Dataset excerpt ::
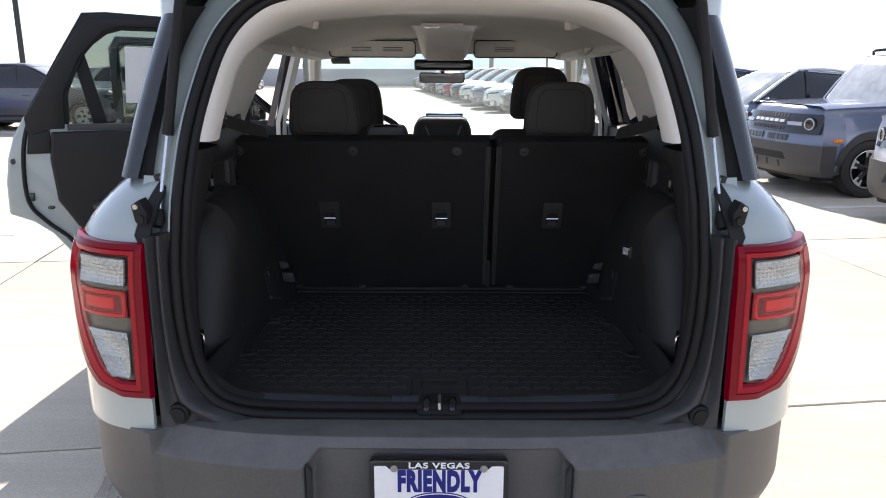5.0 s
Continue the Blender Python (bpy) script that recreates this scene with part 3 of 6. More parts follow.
cave_in = lambda z: 0.056
lens_in, lens_out = (lambda z: 0.068), (lambda z: cave_out(z) - 0.014)
for s in (1, -1):
    keep = (lambda bm: bm) if s > 0 else mirrored
    lamp = part("tail_lamp", keep(lamp_ring(((0.0, -0.004), (0.0, 0.010), (0.05, 0.0145), (0.42, 0.0165), (0.46, 0.0150), (0.50, 0.0162), (0.88, 0.0135), (1.0, 0.010), (1.02, 0.001)))), red_lens, suv, "red and clear tail lamp", 30)
    glow = lamp_ring(((0.50, 0.0160), (0.53, 0.0178), (0.86, 0.0150), (0.90, 0.0125)))
    part("inner_rim", keep(glow), bright_red, lamp, "brighter red light guide", 30)
    part("housing", keep(lamp_patch(0.886, 1.179, cave_in, cave_out, 0.003, 0.002, 18, 24)), lamp_housing, lamp, "smoked grey lamp insert", 50)
    part("reversing_lens", keep(facet_pane(1.112, 1.172, lens_in, lens_out, 0.0045, 14, 7)), clear_lens, lamp, "clear ribbed lens", 5)
    part("lens_frame", keep(racetrack(1.110, 1.174, 0.066, 0.330, 0.008, 0.0028)), lamp_housing, lamp)
    part("brake_lens", keep(lamp_patch(1.036, 1.100, lambda z: 0.062, lambda z: cave_out(z) - 0.006, 0.0085, 0.005)), red_lens, lamp, "bright red lens", 50)
    part("brake_ring", keep(racetrack(1.042, 1.094, 0.072, 0.308, 0.0105, 0.0046)), brake_red, lamp)
    part("brake_core", keep(lamp_patch(1.056, 1.082, lambda z: 0.112, lambda z: 0.268, 0.0130, 0.005)), brake_red, lamp, "", 50)
    part("turn_lens", keep(facet_pane(0.893, 1.002, lens_in, lambda z: max(0.10, cave_out(z) - 0.012), 0.0045, 14, 12)), clear_lens, lamp, "clear ribbed lens", 5)
    part("lamp_cover", keep(lamp_patch(0.888, 1.177, cave_in, lambda z: cave_out(z) - 0.003, 0.0158, 0.0, 18, 24)), clear_glass, lamp, "clear outer cover", 60)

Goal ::
Restate the whole of the material word for word without the pictures.

Correct result ::
5.0 s
Continue the Blender Python (bpy) script that recreates this scene with part 3 of 6. More parts follow.
cave_in = lambda z: 0.056
lens_in, lens_out = (lambda z: 0.068), (lambda z: cave_out(z) - 0.014)
for s in (1, -1):
    keep = (lambda bm: bm) if s > 0 else mirrored
    lamp = part("tail_lamp", keep(lamp_ring(((0.0, -0.004), (0.0, 0.010), (0.05, 0.0145), (0.42, 0.0165), (0.46, 0.0150), (0.50, 0.0162), (0.88, 0.0135), (1.0, 0.010), (1.02, 0.001)))), red_lens, suv, "red and clear tail lamp", 30)
    glow = lamp_ring(((0.50, 0.0160), (0.53, 0.0178), (0.86, 0.0150), (0.90, 0.0125)))
    part("inner_rim", keep(glow), bright_red, lamp, "brighter red light guide", 30)
    part("housing", keep(lamp_patch(0.886, 1.179, cave_in, cave_out, 0.003, 0.002, 18, 24)), lamp_housing, lamp, "smoked grey lamp insert", 50)
    part("reversing_lens", keep(facet_pane(1.112, 1.172, lens_in, lens_out, 0.0045, 14, 7)), clear_lens, lamp, "clear ribbed lens", 5)
    part("lens_frame", keep(racetrack(1.110, 1.174, 0.066, 0.330, 0.008, 0.0028)), lamp_housing, lamp)
    part("brake_lens", keep(lamp_patch(1.036, 1.100, lambda z: 0.062, lambda z: cave_out(z) - 0.006, 0.0085, 0.005)), red_lens, lamp, "bright red lens", 50)
    part("brake_ring", keep(racetrack(1.042, 1.094, 0.072, 0.308, 0.0105, 0.0046)), brake_red, lamp)
    part("brake_core", keep(lamp_patch(1.056, 1.082, lambda z: 0.112, lambda z: 0.268, 0.0130, 0.005)), brake_red, lamp, "", 50)
    part("turn_lens", keep(facet_pane(0.893, 1.002, lens_in, lambda z: max(0.10, cave_out(z) - 0.012), 0.0045, 14, 12)), clear_lens, lamp, "clear ribbed lens", 5)
    part("lamp_cover", keep(lamp_patch(0.888, 1.177, cave_in, lambda z: cave_out(z) - 0.003, 0.0158, 0.0, 18, 24)), clear_glass, lamp, "clear outer cover", 60)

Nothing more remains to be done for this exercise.